Alex Mudaugh told everyone that he wasn't at the kennels but while testifying in his own defense, he finally admitted he was there.

"He lied because that’s what addicts do. He lied because he has a closet full of skeletons," Griffin said.

Prosecutors said all Murdaugh did was lie — to the people he was stealing from, to police about a key fact in their investigation, to his family about his drug use and even about the order in which he checked his wife and son for signs of life, switching who he checked first in different police interviews.

Griffin said that showed how badly the state wants to convict Murdaugh at all costs, referring to prosecutors' closing argument where they said the evidence showed Maggie Murdaugh died while running to see her son.

“Alex was running to his baby. Can you imagine what he saw?" Griffin said. "And is it evidence of guilt that he doesn’t remember what the sequencing was at that moment?”

Griffin said his time as a prosecutor left him pained to say the State Law Enforcement Division either fabricated or lied about evidence.

The lead agent on the case said on the stand that he told the grand jury that indicted Murdaugh 13 months after the deaths that the T-shirt Murdaugh was wearing when police arrived had high velocity blood spatter from his son that happens when someone is shot at close range. But other agents in the case had already reported further testing on the shirt showed no blood on it and the shirt was never mentioned by prosecutors at the trial.

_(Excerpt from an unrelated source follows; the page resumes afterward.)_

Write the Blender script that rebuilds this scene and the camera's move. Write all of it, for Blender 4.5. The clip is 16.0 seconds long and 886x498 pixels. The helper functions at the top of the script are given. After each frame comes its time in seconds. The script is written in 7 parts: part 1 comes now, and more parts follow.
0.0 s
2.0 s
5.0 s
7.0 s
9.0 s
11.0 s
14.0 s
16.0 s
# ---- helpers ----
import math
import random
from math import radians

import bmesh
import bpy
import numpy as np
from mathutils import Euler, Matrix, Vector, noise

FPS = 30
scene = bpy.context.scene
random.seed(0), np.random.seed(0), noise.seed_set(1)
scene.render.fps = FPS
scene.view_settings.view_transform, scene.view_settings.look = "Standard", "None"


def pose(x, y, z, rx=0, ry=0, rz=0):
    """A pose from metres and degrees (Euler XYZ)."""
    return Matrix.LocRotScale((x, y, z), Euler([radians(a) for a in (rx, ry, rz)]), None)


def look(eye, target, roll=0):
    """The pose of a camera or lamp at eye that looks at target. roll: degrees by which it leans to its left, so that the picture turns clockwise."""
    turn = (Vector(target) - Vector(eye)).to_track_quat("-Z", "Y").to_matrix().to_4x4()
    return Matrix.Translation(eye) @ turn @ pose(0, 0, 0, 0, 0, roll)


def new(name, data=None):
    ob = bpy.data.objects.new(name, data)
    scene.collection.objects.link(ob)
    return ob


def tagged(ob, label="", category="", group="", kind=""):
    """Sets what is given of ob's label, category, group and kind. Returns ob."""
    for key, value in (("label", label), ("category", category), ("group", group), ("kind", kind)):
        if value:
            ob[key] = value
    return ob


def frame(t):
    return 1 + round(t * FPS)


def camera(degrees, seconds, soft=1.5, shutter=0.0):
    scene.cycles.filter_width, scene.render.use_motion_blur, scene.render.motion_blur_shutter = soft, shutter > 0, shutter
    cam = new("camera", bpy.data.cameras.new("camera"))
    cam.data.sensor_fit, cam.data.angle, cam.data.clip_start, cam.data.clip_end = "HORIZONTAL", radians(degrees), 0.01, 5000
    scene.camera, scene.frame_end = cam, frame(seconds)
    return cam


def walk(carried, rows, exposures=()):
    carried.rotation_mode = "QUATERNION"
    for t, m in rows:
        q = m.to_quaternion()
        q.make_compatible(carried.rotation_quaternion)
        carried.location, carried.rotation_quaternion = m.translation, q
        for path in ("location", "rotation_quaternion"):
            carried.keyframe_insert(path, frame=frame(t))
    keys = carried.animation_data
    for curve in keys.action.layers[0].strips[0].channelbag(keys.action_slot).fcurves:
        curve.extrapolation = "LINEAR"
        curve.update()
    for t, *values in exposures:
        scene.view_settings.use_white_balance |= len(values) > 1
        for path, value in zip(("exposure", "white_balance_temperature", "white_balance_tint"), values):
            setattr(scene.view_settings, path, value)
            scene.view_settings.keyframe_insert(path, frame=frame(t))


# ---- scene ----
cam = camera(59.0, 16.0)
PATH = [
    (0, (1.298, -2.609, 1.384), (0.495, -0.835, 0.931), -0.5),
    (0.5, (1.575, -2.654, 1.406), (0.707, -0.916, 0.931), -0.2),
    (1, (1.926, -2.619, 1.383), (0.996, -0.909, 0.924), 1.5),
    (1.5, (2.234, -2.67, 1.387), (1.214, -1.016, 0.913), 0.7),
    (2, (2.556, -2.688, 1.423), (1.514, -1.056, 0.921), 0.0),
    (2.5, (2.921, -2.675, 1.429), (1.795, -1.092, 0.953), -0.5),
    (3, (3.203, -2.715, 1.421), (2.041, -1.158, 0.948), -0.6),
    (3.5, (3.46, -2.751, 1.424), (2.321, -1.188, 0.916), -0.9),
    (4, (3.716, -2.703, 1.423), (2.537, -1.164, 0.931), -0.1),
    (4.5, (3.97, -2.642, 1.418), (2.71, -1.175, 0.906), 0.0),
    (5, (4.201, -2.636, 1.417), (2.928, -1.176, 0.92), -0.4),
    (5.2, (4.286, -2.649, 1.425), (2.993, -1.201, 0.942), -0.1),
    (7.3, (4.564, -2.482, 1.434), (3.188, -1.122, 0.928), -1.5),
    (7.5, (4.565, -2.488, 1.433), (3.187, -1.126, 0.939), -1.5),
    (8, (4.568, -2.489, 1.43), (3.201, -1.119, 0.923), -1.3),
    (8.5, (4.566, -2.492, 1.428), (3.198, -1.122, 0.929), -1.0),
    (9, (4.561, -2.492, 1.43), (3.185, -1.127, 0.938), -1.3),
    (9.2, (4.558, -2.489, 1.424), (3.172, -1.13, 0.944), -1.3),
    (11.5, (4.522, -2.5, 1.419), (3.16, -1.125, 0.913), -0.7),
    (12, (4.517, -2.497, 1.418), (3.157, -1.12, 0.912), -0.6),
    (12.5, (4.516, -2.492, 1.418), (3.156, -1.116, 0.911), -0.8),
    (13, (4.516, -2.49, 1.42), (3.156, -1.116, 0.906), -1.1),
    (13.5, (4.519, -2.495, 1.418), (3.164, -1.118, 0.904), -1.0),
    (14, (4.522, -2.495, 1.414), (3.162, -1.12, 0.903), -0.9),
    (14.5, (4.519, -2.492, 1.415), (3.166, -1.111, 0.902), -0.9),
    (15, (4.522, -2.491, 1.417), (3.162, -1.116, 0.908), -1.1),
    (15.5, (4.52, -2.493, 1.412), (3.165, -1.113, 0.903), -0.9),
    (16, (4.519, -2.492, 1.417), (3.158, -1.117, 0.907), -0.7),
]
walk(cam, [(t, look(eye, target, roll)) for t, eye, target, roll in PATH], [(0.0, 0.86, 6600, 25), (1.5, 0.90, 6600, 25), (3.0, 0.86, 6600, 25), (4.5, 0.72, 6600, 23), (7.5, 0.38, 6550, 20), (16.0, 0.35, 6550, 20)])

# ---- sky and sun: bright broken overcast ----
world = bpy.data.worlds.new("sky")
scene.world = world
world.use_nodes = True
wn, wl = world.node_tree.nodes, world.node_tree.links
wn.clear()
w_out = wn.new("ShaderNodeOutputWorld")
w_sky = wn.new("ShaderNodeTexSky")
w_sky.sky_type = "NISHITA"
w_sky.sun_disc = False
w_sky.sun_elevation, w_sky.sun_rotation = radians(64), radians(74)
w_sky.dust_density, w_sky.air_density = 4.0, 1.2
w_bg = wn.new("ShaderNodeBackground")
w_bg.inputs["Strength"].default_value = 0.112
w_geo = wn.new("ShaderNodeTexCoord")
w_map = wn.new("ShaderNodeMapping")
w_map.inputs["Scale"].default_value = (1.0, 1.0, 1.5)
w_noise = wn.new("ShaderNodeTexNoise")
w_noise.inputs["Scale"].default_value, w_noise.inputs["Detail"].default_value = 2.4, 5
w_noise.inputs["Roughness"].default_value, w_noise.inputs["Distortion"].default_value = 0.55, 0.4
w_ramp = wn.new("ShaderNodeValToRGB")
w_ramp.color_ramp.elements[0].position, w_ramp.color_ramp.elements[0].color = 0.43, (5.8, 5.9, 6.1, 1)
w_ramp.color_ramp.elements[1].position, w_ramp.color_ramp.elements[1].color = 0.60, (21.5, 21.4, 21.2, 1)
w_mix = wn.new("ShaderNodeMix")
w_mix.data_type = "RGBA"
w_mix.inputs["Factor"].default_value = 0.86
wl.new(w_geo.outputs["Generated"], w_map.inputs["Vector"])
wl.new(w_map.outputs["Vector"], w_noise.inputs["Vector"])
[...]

Meadors said law enforcement is not on trial, Murdaugh is. The prosecutor said he was offended that Murdaugh's defense is claiming that law enforcement "didn’t do their job while he is withholding and obstructing justice by not saying, 'I was down at the kennels.’”

And there was the matter of the blue rain jacket that state agents said was covered in gunshot residue when it was found at Murdaugh's mother's house. Investigators theorized Murdaugh wrapped guns in it to hide on his parents' property, but Murdaugh's family didn't recognize it and it wasn't his size. Griffin ended his closing argument with a plea to the jury.

“On behalf of Alex, on behalf of Buster, on behalf of Maggie and on behalf of my friend Paul, I respectfully ask you do not compound a family tragedy with another,” Griffin said, his voice breaking.

Earlier Thursday, Judge Clifton Newman removed a juror because she discussed the case with other people. Five jurors have had to be replaced during the six-week trial, leaving the jury with just one alternate during deliberations, which began at 3:50 p.m. ET on Thursday.

Newman's exchange with the juror Thursday was pleasant. He asked her if she needed the bailiff to get any of her things from the jury room. She said she had her purse and a dozen eggs that a fellow juror brought for each juror from his farm.

Fiset said the lone alternate juror marks an alarming development given the risk of illness posed by COVID-19. In a case with less direct evidence, she expects a longer deliberation — and a longer period for members to remain healthy.

“They are one person away from this jury being a mistrial,” Fiset said.